--- Stated problem ---
Restate the whole of the material. Keep every word, and drop the pictures.

--- Information provided ---
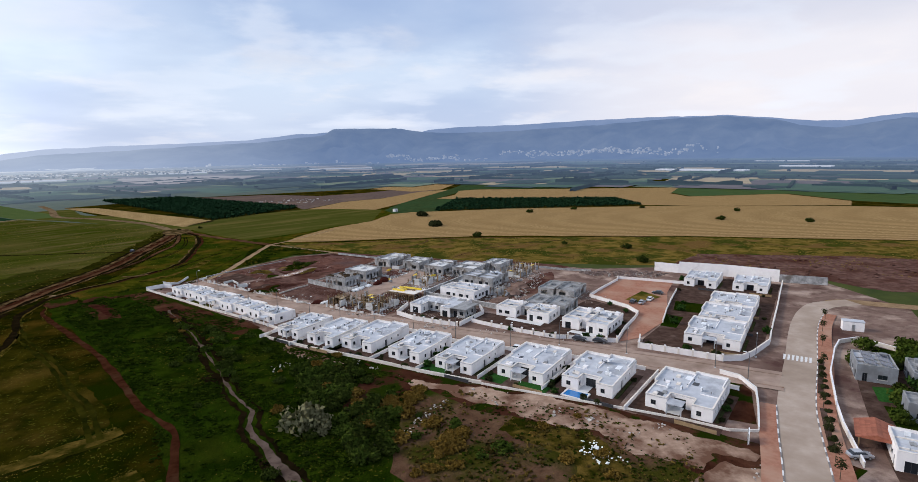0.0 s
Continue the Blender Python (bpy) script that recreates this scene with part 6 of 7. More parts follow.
pale_board = mat("pale_plywood", (0.40, 0.30, 0.18), (0.55, 0.43, 0.28), 0.8, 0.85, vary=0.2)


for k, (poly, n) in enumerate((([(-6, 203), (3, 213.5), (12, 219), (26, 222), (31, 213), (18, 192), (8, 187), (0, 194)], 900), ([(30, 222), (52, 236), (58, 230), (42, 214), (33, 214)], 500), ([(-2, 226), (12, 222), (34, 246), (48, 240), (54, 246), (30, 268), (14, 256)], 900), ([(46, 190), (60, 188), (80, 212), (96, 236), (82, 244), (60, 222)], 900))):
    scatter("rubble", poly, n // 3, 0.06, 0.3, bag_mat, "white scraps and broken blocks on the site", 90 + k, bunch=0.75)
    scatter("rubble", poly, n, 0.08, 0.4, concrete, "grey broken blocks on the site", 95 + k, bunch=0.75)
    scatter("rubble", poly, n // 2, 0.10, 0.6, dark_timber, "dark timber offcuts on the site", 100 + k, bunch=0.7)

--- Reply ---
0.0 s
Continue the Blender Python (bpy) script that recreates this scene with part 6 of 7. More parts follow.
pale_board = mat("pale_plywood", (0.40, 0.30, 0.18), (0.55, 0.43, 0.28), 0.8, 0.85, vary=0.2)


for k, (poly, n) in enumerate((([(-6, 203), (3, 213.5), (12, 219), (26, 222), (31, 213), (18, 192), (8, 187), (0, 194)], 900), ([(30, 222), (52, 236), (58, 230), (42, 214), (33, 214)], 500), ([(-2, 226), (12, 222), (34, 246), (48, 240), (54, 246), (30, 268), (14, 256)], 900), ([(46, 190), (60, 188), (80, 212), (96, 236), (82, 244), (60, 222)], 900))):
    scatter("rubble", poly, n // 3, 0.06, 0.3, bag_mat, "white scraps and broken blocks on the site", 90 + k, bunch=0.75)
    scatter("rubble", poly, n, 0.08, 0.4, concrete, "grey broken blocks on the site", 95 + k, bunch=0.75)
    scatter("rubble", poly, n // 2, 0.10, 0.6, dark_timber, "dark timber offcuts on the site", 100 + k, bunch=0.7)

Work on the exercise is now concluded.